Penguins would be extinct in a decade, between foxes, ermines, and even wolves, let alone polar bears and sea birds attack the eggs, chicks and adults they would never be able to survive without constant assistance from man and even then it would be touch and go

It depends on the species of penguin you're discussing. Several penguin species (king penguins, for instance) manage to survive just fine in spaces with significant numbers of hostile predators. Of course, some species (African penguins) have been driven to near extinction.

If you introduce polar bears into the Antarctic, however, they might do well. There's leopard and fur seals to eat year round, so between the seals and the Emperor penguins... the polar bears may have to adapt their hunting techniques, as I believe -- though I could be wrong -- that still-hunting (lying in wait for seals to surface around holes in the ice and grabbing them) would be less useful on the Antarctic seals; for that matter, it's nearly useless on penguins, who go farther out to sea most of the time.
 
It depends on the species of penguin you're discussing. Several penguin species (king penguins, for instance) manage to survive just fine in spaces with significant numbers of hostile predators. Of course, some species (African penguins) have been driven to near extinction.

If you introduce polar bears into the Antarctic, however, they might do well. There's leopard and fur seals to eat year round, so between the seals and the Emperor penguins... the polar bears may have to adapt their hunting techniques, as I believe -- though I could be wrong -- that still-hunting (lying in wait for seals to surface around holes in the ice and grabbing them) would be less useful on the Antarctic seals; for that matter, it's nearly useless on penguins, who go farther out to sea most of the time.
which would drive those seals into extinction, and we are talking about Antarctic penguins which other than seals and marine predators and sea birds have no idea of how to deal with these land predators, either way animals will be going extinct
 
which would drive those seals into extinction, and we are talking about Antarctic penguins which other than seals and marine predators and sea birds have no idea of how to deal with these land predators, either way animals will be going extinct

Polar bears aren't much for hunting on land, however. They're largely interface predators (and some internet research tells me that Antarctic seals do indeed cut breathing holes like ringed seals do in the Arctic, so polar bears placed in Antarctica will likely continue that behavior ). It's entirely possible they might adapt to attacking penguins on land, similarly to how they sometimes will stalk beached seals, but that's a secondary benefit. I suppose it may also depend on how emperor/king penguin blubber would compare to seal blubber nutritionally, and that I have no information on whatsoever.
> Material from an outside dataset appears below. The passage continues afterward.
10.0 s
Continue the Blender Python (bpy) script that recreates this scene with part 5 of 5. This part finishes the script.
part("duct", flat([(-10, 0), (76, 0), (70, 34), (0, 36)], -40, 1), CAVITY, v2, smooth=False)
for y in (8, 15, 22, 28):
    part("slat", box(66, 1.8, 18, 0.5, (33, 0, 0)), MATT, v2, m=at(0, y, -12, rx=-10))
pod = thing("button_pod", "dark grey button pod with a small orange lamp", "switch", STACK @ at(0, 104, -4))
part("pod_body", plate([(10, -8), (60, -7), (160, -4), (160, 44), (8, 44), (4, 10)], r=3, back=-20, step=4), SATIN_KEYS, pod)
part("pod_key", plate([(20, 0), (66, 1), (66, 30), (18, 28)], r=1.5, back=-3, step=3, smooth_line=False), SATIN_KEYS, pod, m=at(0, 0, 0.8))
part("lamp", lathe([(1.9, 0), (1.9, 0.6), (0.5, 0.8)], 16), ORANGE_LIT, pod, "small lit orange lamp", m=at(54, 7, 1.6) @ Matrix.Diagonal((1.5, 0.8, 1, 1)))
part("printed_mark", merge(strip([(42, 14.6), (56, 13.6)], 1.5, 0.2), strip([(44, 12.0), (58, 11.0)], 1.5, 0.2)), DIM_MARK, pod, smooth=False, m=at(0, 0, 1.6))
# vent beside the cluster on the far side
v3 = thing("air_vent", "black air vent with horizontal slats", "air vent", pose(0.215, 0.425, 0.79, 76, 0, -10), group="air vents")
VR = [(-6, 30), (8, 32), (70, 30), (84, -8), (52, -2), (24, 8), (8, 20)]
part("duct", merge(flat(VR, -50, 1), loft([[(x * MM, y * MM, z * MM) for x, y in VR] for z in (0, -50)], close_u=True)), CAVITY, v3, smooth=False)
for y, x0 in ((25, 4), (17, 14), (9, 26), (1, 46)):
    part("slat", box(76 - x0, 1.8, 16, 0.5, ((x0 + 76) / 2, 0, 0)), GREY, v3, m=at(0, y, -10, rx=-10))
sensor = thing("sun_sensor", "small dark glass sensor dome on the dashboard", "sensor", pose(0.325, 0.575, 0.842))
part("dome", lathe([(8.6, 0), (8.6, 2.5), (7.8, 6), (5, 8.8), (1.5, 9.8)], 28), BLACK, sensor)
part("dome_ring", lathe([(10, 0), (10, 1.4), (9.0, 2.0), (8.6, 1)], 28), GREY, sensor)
Depending on how many polar bears are introduced, I really don't think we're seeing extinction-level threats. Polar bears simply don't breed fast enough or eat often enough to cause extinction-level events.
 
Polar bears aren't much for hunting on land, however. They're largely interface predators (and some internet research tells me that Antarctic seals do indeed cut breathing holes like ringed seals do in the Arctic, so polar bears placed in Antarctica will likely continue that behavior ). It's entirely possible they might adapt to attacking penguins on land, similarly to how they sometimes will stalk beached seals, but that's a secondary benefit. I suppose it may also depend on how emperor/king penguin blubber would compare to seal blubber nutritionally, and that I have no information on whatsoever.

Depending on how many polar bears are introduced, I really don't think we're seeing extinction-level threats. Polar bears simply don't breed fast enough or eat often enough to cause extinction-level events.
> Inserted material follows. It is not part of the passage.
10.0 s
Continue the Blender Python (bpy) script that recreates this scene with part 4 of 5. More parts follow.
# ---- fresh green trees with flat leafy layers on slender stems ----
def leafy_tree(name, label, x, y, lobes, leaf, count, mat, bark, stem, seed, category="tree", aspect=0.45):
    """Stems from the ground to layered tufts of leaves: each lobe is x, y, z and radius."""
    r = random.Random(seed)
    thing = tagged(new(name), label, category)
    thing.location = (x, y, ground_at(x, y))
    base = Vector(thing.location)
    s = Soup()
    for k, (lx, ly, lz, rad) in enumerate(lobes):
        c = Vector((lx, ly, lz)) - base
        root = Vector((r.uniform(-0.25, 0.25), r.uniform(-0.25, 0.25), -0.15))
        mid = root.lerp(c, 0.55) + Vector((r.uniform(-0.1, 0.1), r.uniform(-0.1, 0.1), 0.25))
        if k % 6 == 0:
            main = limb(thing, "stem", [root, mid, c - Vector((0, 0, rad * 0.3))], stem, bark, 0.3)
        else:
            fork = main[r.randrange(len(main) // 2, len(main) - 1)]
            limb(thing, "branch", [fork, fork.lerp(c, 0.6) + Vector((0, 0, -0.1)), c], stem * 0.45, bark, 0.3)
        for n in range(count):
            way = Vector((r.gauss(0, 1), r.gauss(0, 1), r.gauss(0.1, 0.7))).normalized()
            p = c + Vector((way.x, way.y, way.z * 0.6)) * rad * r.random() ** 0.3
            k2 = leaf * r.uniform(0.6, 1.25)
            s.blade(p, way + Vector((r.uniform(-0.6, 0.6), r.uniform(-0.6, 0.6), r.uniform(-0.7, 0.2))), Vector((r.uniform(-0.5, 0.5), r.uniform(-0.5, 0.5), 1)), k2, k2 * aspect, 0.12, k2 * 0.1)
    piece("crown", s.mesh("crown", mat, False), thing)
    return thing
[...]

I can't see them surviving there. Literally no land animals live in Antarctica.
 
Polar bears aren't much for hunting on land, however. They're largely interface predators (and some internet research tells me that Antarctic seals do indeed cut breathing holes like ringed seals do in the Arctic, so polar bears placed in Antarctica will likely continue that behavior ). It's entirely possible they might adapt to attacking penguins on land, similarly to how they sometimes will stalk beached seals, but that's a secondary benefit. I suppose it may also depend on how emperor/king penguin blubber would compare to seal blubber nutritionally, and that I have no information on whatsoever.

Depending on how many polar bears are introduced, I really don't think we're seeing extinction-level threats. Polar bears simply don't breed fast enough or eat often enough to cause extinction-level events.
I think we are going to have a disagree here and as seeing this is a borderline ASB at any rate, this is not going to happen at any level.
 
I'd argue it's more likely that successfully introducing Antarctic penguins of any species into the Arctic regions.
We know the Great Auk filled pretty much the same ecological niche as a the Penguins do in the antarctic - the only problem was the limited number of nesting sites made it very vulnerable to human predation. There is no reason that penguins shouldn't do equally well in the same niche.
 
Pre-1900 might be better for this, considering that was the era that people were far less cautious about doing deliberate introductions of wildlife. Just get some rich eccentric with a vague interest in the natural world to fund the introduction of penguins to the Arctic. Penguins would be much easier due to their smaller size and far less dangerous nature.
 
A quasi-successful entertainer and his troupe of traveling penguins are asked to colonize the Arctic, and it succeeds after a couple of generations.
 
True. But they sleep on land. Antarctica is both a great deal more hostile an environment and further away from other land. Swimming to Chile is not anywhere near as easy as swimming to Canada.
Oh, I don't deny they'd do very poorly in Antarctica.

Idea: What about cloning the Great Auk back to life? Cheating, because the penguins stole the name, but still.